With a diverse range of soil types in the Columbia Basin, Klaustermeyer also chooses to plant carrots in sandy or sandy loam soil. This makes for better harvest conditions and fewer dirt clods in the load compared to farming in heavier soil. At the same time, however, sandy fields are more vulnerable to wind erosion. After a year in which a 40-hour windstorm took out 500 acres of carrots, Klaustermeyer adopted a cover crop system, now sowing wheat between rows of carrots. The wheat, emerging more quickly than early-season carrots, provides erosion protection before being killed with a selective herbicide when carrots reach the two- to three-leaf stage.

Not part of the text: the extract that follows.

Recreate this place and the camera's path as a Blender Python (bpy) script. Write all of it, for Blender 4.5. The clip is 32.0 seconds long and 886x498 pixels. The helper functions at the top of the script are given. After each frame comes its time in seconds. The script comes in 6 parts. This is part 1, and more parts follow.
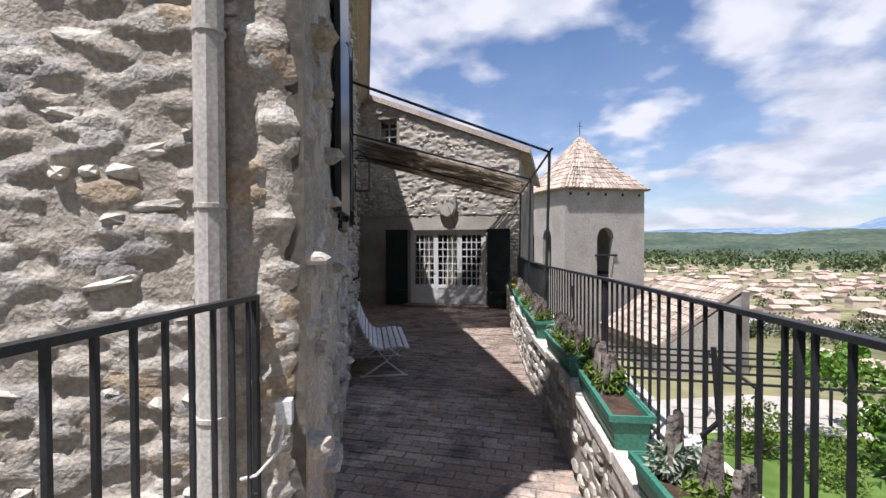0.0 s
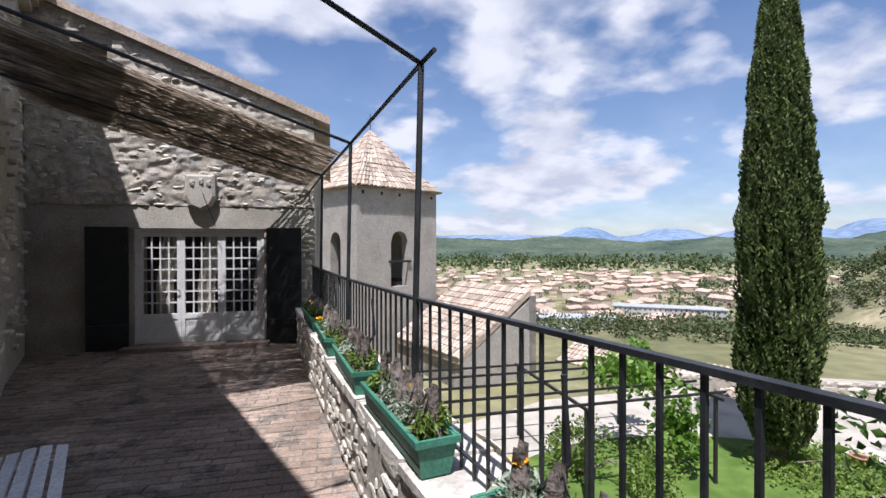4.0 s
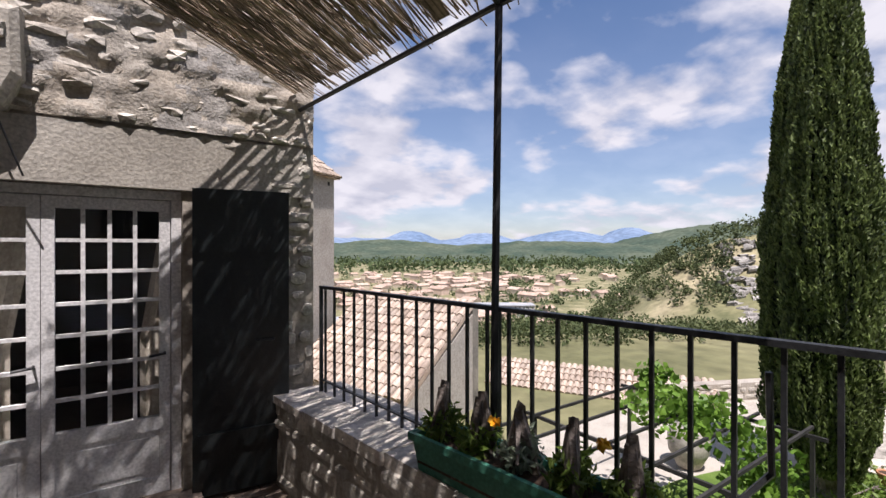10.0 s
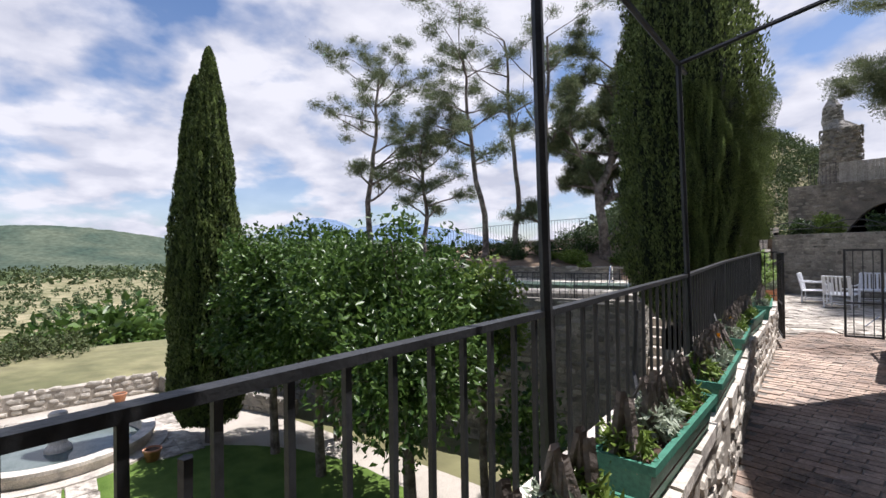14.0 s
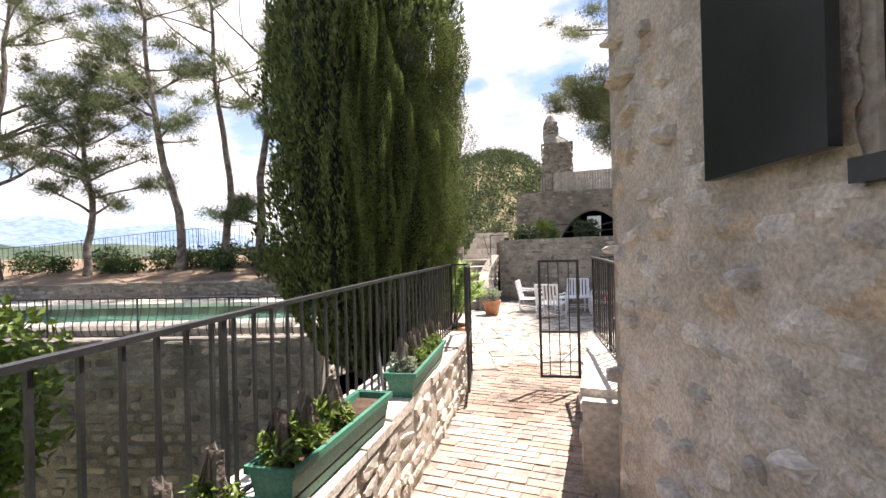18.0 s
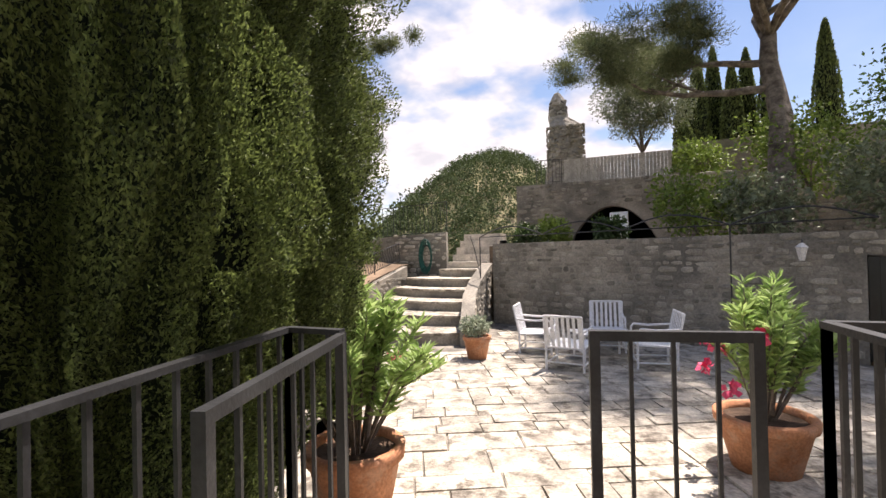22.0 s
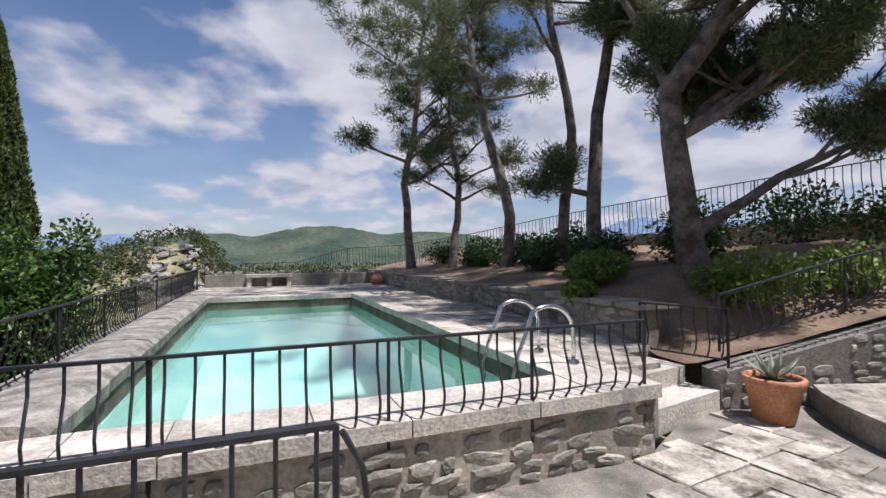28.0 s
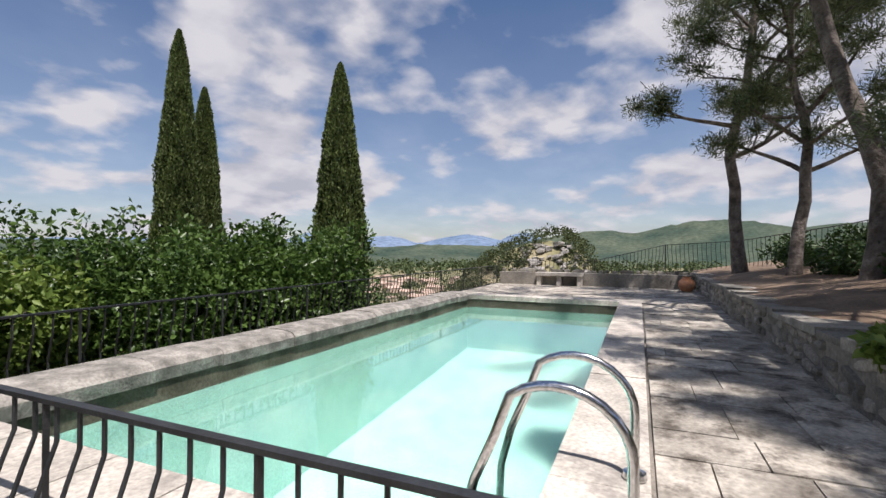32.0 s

Jim Klaustermeyer Jr. peels a carrot for an in-field taste test.

Seeing the Progress

Looking ahead, Klaustermeyer sees the importance of efficiency on the farm. Although the industry is already fairly automated, higher production costs and new labor laws in Washington state will likely lead to more mechanization. The grower also expects new carrot cultivars to be developed and hopes the new releases might include varieties that grow more evenly across the bed in order to increase crowning uniformity.

For now, Klaustermeyer appreciates the opportunity to farm with his dad and values the contributions of his crew, including employees who have been on the farm for 20 to 25 years.

“I really enjoy working in the dirt and being able to measure my progress daily. I have a great crew that helps me accomplish this every day,” he says.